Short exercise - Copy exactly the lines that run from the top of the listing to the line containing "import bmesh", both ends included, and omit the pictures.

Supplied data -
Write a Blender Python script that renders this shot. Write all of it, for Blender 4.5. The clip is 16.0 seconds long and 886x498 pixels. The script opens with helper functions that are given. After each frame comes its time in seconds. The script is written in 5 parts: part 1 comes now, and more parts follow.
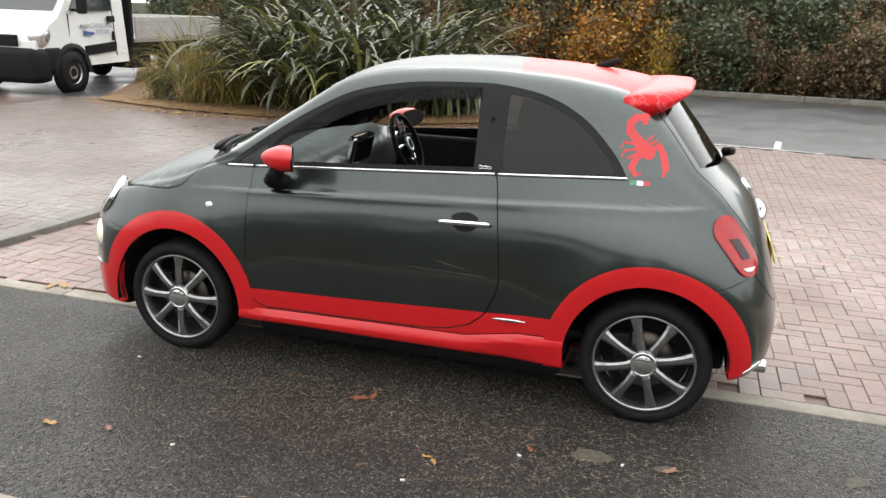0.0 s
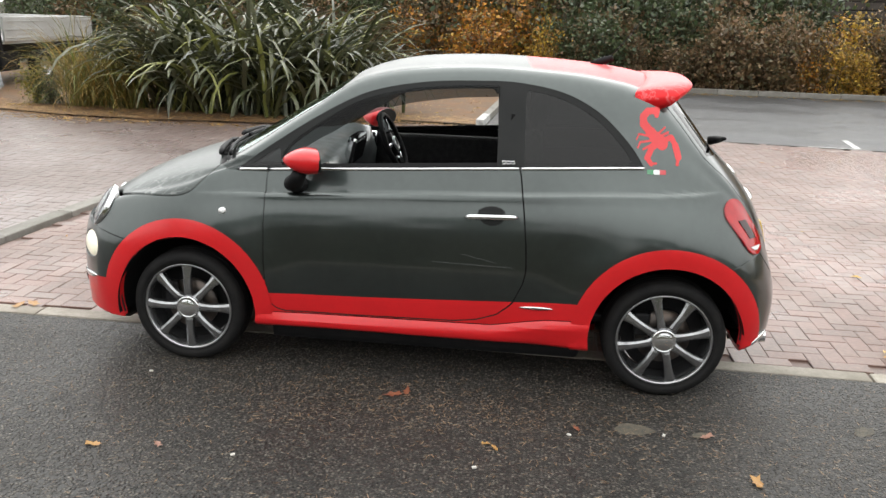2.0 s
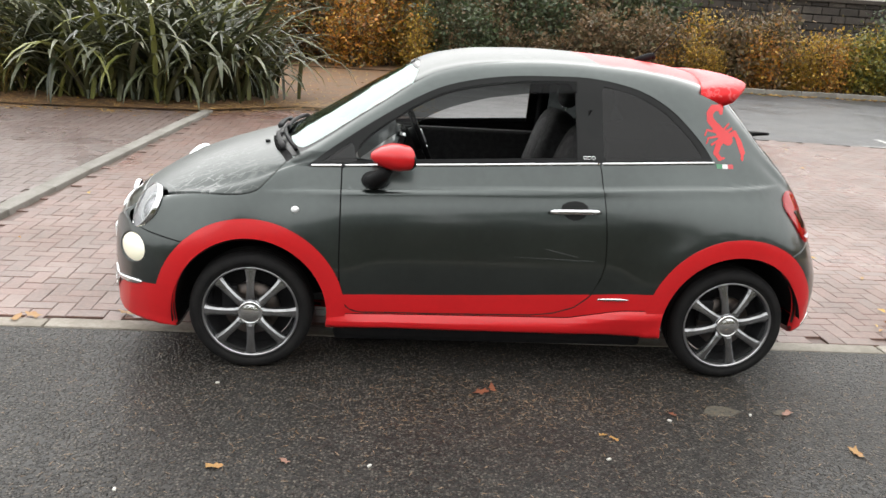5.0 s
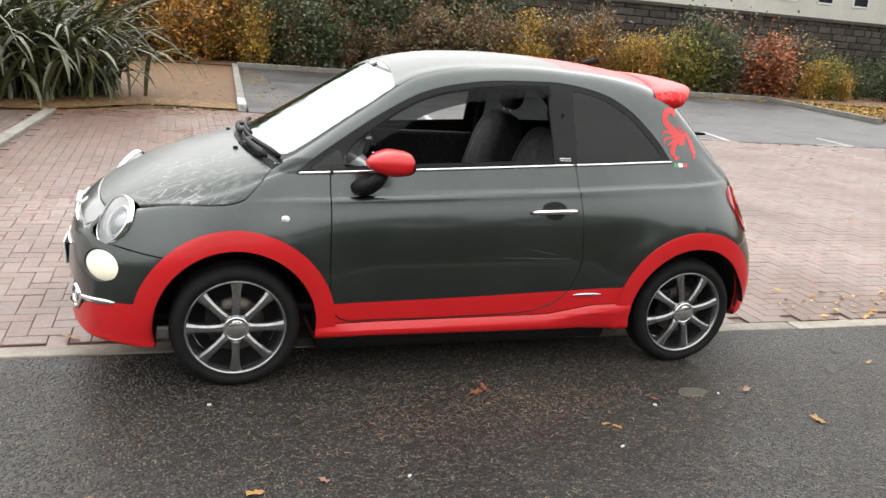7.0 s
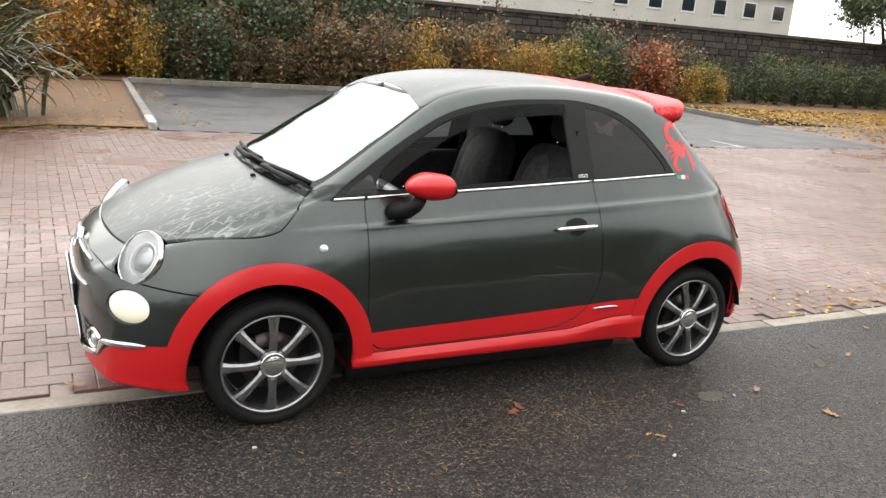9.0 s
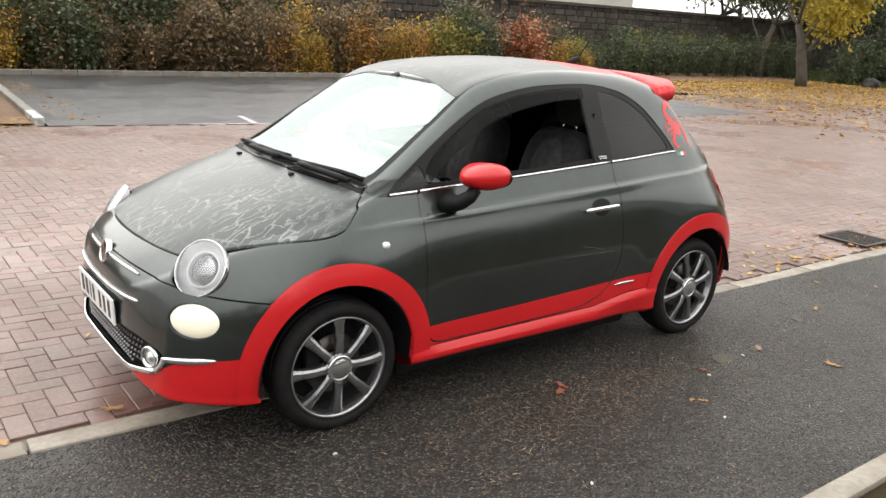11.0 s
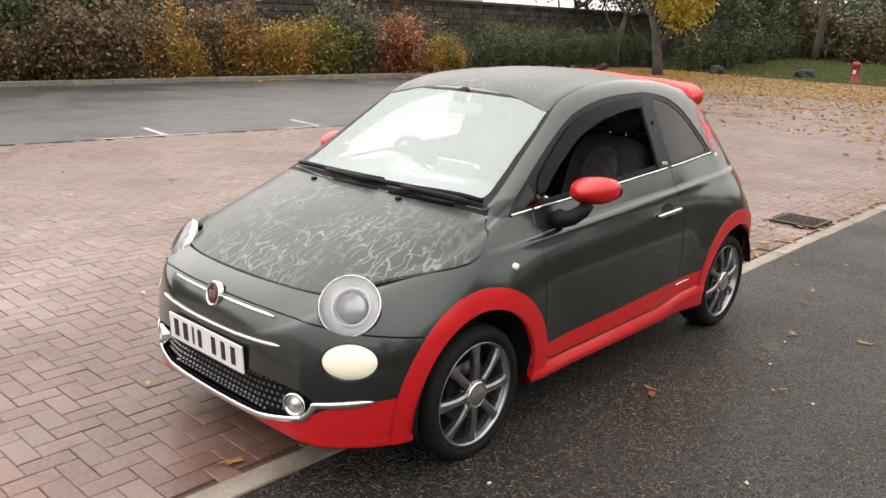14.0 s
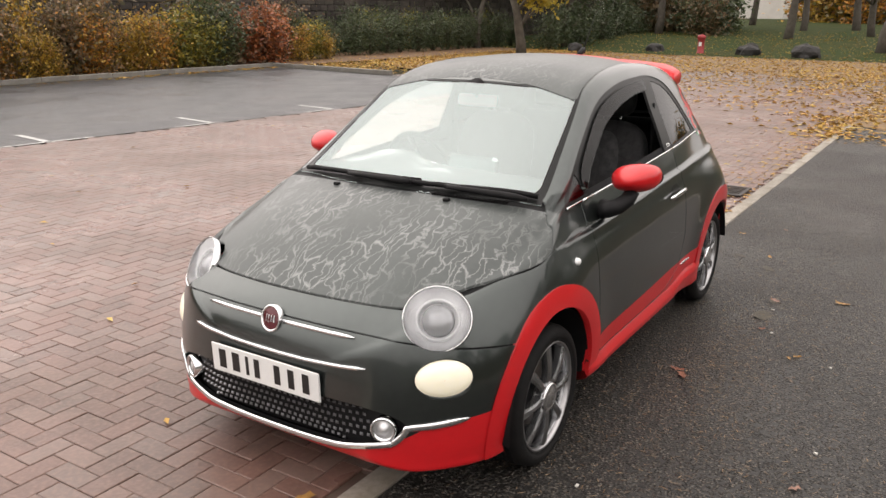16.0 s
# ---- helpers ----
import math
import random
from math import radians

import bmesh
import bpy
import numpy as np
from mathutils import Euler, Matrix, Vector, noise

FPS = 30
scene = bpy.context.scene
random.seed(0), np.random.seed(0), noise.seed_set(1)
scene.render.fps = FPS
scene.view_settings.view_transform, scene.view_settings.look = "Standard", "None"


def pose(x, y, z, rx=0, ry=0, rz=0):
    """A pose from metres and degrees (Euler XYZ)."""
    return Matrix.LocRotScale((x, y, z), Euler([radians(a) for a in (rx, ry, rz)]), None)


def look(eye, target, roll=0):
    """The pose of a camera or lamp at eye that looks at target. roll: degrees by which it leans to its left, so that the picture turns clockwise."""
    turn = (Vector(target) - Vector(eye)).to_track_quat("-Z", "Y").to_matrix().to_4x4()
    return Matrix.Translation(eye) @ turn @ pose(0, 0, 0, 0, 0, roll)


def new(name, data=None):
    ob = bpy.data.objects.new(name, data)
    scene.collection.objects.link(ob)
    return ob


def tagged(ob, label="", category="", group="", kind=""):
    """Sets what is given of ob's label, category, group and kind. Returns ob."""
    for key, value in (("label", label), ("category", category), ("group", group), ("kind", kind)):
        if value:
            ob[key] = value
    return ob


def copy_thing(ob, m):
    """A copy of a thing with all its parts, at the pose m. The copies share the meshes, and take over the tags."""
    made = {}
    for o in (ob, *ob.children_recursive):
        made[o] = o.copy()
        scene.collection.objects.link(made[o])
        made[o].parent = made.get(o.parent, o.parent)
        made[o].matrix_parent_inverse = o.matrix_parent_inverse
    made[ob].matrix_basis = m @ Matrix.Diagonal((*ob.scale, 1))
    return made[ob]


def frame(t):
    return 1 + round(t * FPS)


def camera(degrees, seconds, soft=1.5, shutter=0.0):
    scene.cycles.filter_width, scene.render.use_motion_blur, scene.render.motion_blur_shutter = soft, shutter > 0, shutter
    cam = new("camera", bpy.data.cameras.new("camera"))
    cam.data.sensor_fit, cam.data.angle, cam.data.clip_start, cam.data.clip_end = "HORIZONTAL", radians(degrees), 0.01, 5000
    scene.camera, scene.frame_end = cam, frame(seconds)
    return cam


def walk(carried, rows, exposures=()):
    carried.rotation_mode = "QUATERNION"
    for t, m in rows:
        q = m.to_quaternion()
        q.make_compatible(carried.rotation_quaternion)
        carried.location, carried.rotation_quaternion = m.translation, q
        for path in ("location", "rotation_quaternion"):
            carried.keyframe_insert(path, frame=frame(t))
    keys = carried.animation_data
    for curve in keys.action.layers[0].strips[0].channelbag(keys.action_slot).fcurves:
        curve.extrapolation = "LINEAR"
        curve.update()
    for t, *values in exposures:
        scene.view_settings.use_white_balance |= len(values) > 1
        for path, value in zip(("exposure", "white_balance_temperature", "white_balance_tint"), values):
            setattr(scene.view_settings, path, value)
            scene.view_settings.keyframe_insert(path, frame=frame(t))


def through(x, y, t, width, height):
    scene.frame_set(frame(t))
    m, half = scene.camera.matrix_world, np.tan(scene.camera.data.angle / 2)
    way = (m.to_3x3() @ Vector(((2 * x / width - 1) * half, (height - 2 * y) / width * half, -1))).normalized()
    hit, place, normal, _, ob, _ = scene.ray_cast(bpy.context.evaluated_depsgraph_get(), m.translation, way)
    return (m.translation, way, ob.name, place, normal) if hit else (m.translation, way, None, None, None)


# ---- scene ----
cam = camera(56.9, 16.0)
PATH = [
    (0, (1.206, -4.154, 1.713), (0.674, -2.309, 1.155), 2.0),
    (0.5, (1.044, -4.224, 1.683), (0.564, -2.364, 1.124), 2.1),
    (1, (0.873, -4.24, 1.693), (0.448, -2.363, 1.148), 1.8),
    (1.5, (0.701, -4.304, 1.702), (0.397, -2.401, 1.169), 2.1),
    (2, (0.524, -4.399, 1.709), (0.305, -2.49, 1.154), 1.7),
    (2.5, (0.356, -4.377, 1.691), (0.164, -2.465, 1.136), 2.2),
    (3, (0.202, -4.332, 1.7), (0.052, -2.413, 1.156), 2.7),
    (3.5, (0.01, -4.359, 1.702), (-0.011, -2.432, 1.167), 2.6),
    (4, (-0.207, -4.423, 1.701), (-0.139, -2.502, 1.15), 2.8),
    (6.5, (-1.197, -4.258, 1.7), (-0.73, -2.399, 1.129), 4.9),
    (7, (-1.397, -4.236, 1.695), (-0.778, -2.417, 1.14), 5.0),
    (7.5, (-1.619, -4.224, 1.699), (-0.908, -2.444, 1.13), 4.6),
    (8, (-1.749, -4.143, 1.697), (-1.013, -2.372, 1.13), 3.9),
    (8.5, (-1.877, -4.036, 1.707), (-1.089, -2.278, 1.168), 3.9),
    (8.7, (-1.933, -3.993, 1.691), (-1.104, -2.251, 1.166), 4.2),
    (10.8, (-2.642, -3.534, 1.701), (-1.499, -1.984, 1.161), 3.6),
    (11, (-2.727, -3.486, 1.687), (-1.556, -1.957, 1.146), 3.4),
    (11.5, (-2.83, -3.33, 1.669), (-1.642, -1.817, 1.121), 3.7),
    (12, (-2.966, -3.205, 1.67), (-1.737, -1.721, 1.133), 3.5),
    (12.5, (-3.18, -3.099, 1.68), (-1.857, -1.7, 1.141), 2.8),
    (13, (-3.303, -2.979, 1.685), (-1.93, -1.627, 1.152), 2.5),
    (13.5, (-3.383, -2.831, 1.706), (-1.983, -1.504, 1.175), 2.6),
    (14, (-3.502, -2.688, 1.723), (-2.072, -1.396, 1.188), 2.3),
    (14.5, (-3.551, -2.536, 1.717), (-2.08, -1.287, 1.189), 2.0),
    (15, (-3.58, -2.368, 1.723), (-2.078, -1.166, 1.177), 2.6),
    (15.5, (-3.669, -2.188, 1.705), (-2.094, -1.086, 1.153), 1.5),
    (16, (-3.844, -1.965, 1.729), (-2.217, -0.947, 1.167), 0.6),
]
walk(cam, [(t, look(eye, target, roll)) for t, eye, target, roll in PATH], exposures=[(0.0, 0.05, 6500, 9), (8.0, 0.08, 6580, 11), (12.0, -0.06, 6780, 12), (16.0, -0.28, 7000, 17)])

# ---------- daylight: a bright overcast sky, a broad weak sun ----------
world = bpy.data.worlds.new("overcast_sky")
scene.world = world
world.use_nodes = True
wn, wl = world.node_tree.nodes, world.node_tree.links
sky = wn.new("ShaderNodeTexSky")
sky.sky_type = "NISHITA"
sky.sun_disc = False
sky.sun_elevation, sky.sun_rotation = radians(40), radians(-6)
sky.air_density, sky.dust_density = 1.0, 2.0
soften = wn.new("ShaderNodeHueSaturation")
soften.inputs["Saturation"].default_value = 0.18
wl.new(sky.outputs[0], soften.inputs["Color"])
cloud = wn.new("ShaderNodeMix")
cloud.data_type = "RGBA"
cloud.inputs["Factor"].default_value = 0.8
way = wn.new("ShaderNodeTexCoord")
axes = wn.new("ShaderNodeSeparateXYZ")
climb = wn.new("ShaderNodeMapRange")  # an overcast sky is brightest overhead
climb.inputs[3].default_value, climb.inputs[4].default_value = 10.0, 23.0
grey = wn.new("ShaderNodeCombineColor")
wl.new(way.outputs["Generated"], axes.inputs[0])
wl.new(axes.outputs["Z"], climb.inputs[0])
# the cloud glows softly about the hidden sun
toward = wn.new("ShaderNodeVectorMath")
toward.operation = "DOT_PRODUCT"
toward.inputs[1].default_value = (-0.08, 0.77, 0.63)
wl.new(way.outputs["Generated"], toward.inputs[0])
glow = wn.new("ShaderNodeMapRange")
glow.interpolation_type = "SMOOTHERSTEP"
glow.inputs[1].default_value, glow.inputs[2].default_value, glow.inputs[3].default_value, glow.inputs[4].default_value = 0.50, 1.0, 0.0, 6.0
wl.new(toward.outputs["Value"], glow.inputs[0])
bright = wn.new("ShaderNodeMath")
bright.operation = "ADD"
wl.new(climb.outputs[0], bright.inputs[0])
wl.new(glow.outputs[0], bright.inputs[1])
for k in range(2):
    wl.new(bright.outputs[0], grey.inputs[k])
warm = wn.new("ShaderNodeMath")
warm.operation = "MULTIPLY"
warm.inputs[1].default_value = 0.985
wl.new(bright.outputs[0], warm.inputs[0])
wl.new(warm.outputs[0], grey.inputs[2])
wl.new(grey.outputs[0], cloud.inputs["B"])
wl.new(soften.outputs[0], cloud.inputs["A"])
wl.new(cloud.outputs["Result"], wn["Background"].inputs["Color"])
wn["Background"].inputs["Strength"].default_value = 0.15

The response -
Write a Blender Python script that renders this shot. Write all of it, for Blender 4.5. The clip is 16.0 seconds long and 886x498 pixels. The script opens with helper functions that are given. After each frame comes its time in seconds. The script is written in 5 parts: part 1 comes now, and more parts follow.
0.0 s
2.0 s
5.0 s
7.0 s
9.0 s
11.0 s
14.0 s
16.0 s
# ---- helpers ----
import math
import random
from math import radians

import bmesh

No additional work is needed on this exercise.